Using multiple redirect layers without a clear owner
A Cloudflare redirect, an Apache redirect, an Nginx redirect, and an application-level redirect can all coexist. That does not mean they should. Pick the controlling layer and document it. If you use edge rules for speed and simplicity, make sure the origin does not try to re-enforce the same logic in a conflicting way.
Creating a redirect chain instead of a direct route
A common pattern is:
http://www.example.co.uk→https://www.example.co.ukhttps://www.example.co.uk→https://example.co.uk
Users may not notice, but crawlers and auditors will. Collapse it into one redirect where possible.
Forgetting non-page URLs
Files, feeds, PDFs, campaign landing URLs, and old subdomains are often missed. A sitewide rule may catch some of them, but not always if different systems serve them.
Assuming DNS alone handles HTTPS migration
DNS can point traffic to a new place, but it does not replace HTTP status code control. A proper website redirect still needs to be handled by a layer that speaks HTTP and returns the redirect response.
Relying on meta refresh or JavaScript for protocol changes
Client-side methods are weaker than a server-side redirect for this use case. Use server or edge logic unless you are dealing with a niche fallback scenario.
Dropping query strings during forwarding
This can quietly damage analytics and campaign routing. If marketing or operations teams use tracked links, query preservation should be an explicit acceptance criterion.
Leaving old internal links untouched
Even if redirects rescue users, internal HTTP links create unnecessary hops and can complicate auditing.
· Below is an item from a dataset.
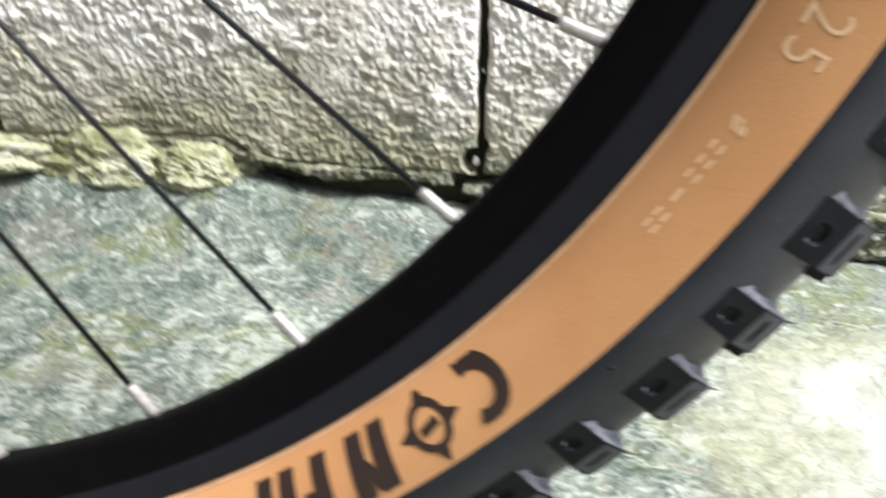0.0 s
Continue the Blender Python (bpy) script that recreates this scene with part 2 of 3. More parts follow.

Update templates, content components, navigation, and system-generated links.
Ignoring redirect loops after a certificate or platform change
Loops often appear after changes in proxy configuration, TLS termination, or host trust settings. If a previously working redirect suddenly fails, inspect headers and edge-origin assumptions before rewriting everything.
For environments with changing infrastructure and operational constraints, it can help to think beyond single rules and toward resilient systems. See From Smart Infrastructure to Smart Redirect Infrastructure: What Green Tech Teaches Web Ops.
When to revisit
The best HTTPS redirect setup is not a one-time task. It should be rechecked whenever the inputs change. Use this as a practical review schedule.
- Before migrations: new CMS, new host, reverse proxy introduction, CDN onboarding, or domain consolidation
- Before seasonal planning cycles: especially if traffic peaks make failures more costly
- When workflows or tools change: deployment process, infrastructure as code, edge rule management, plugin stack, or load balancer policies
- After certificate renewals or TLS changes: particularly if the renewal involved host coverage changes or automation updates
- After major template or application releases: to catch mixed content and hard-coded HTTP links
- During redirect audits: when cleaning up legacy rules, mergers, or accumulated redirect mapping debt
A practical routine is to maintain a small regression test set of critical URLs and run it every time you change infrastructure. Include homepage variants, high-value landing pages, tracked URLs, login paths, feed endpoints, and one or two legacy URLs that still attract traffic.
To make this article useful as a repeat checklist, end each review with five actions:
- List your canonical HTTPS hostname and any allowed public variants.
- Test representative HTTP and host combinations for one-hop behaviour.
- Confirm 301 status, path preservation, and query-string preservation.
- Review canonical signals, internal links, and mixed content.
- Log any exception, assign an owner, and set a recheck date.
If your site changes often, that discipline matters more than any single redirect rule. The safest HTTPS redirect setup is the one that remains understandable six months later, after a platform update, team change, or infrastructure move.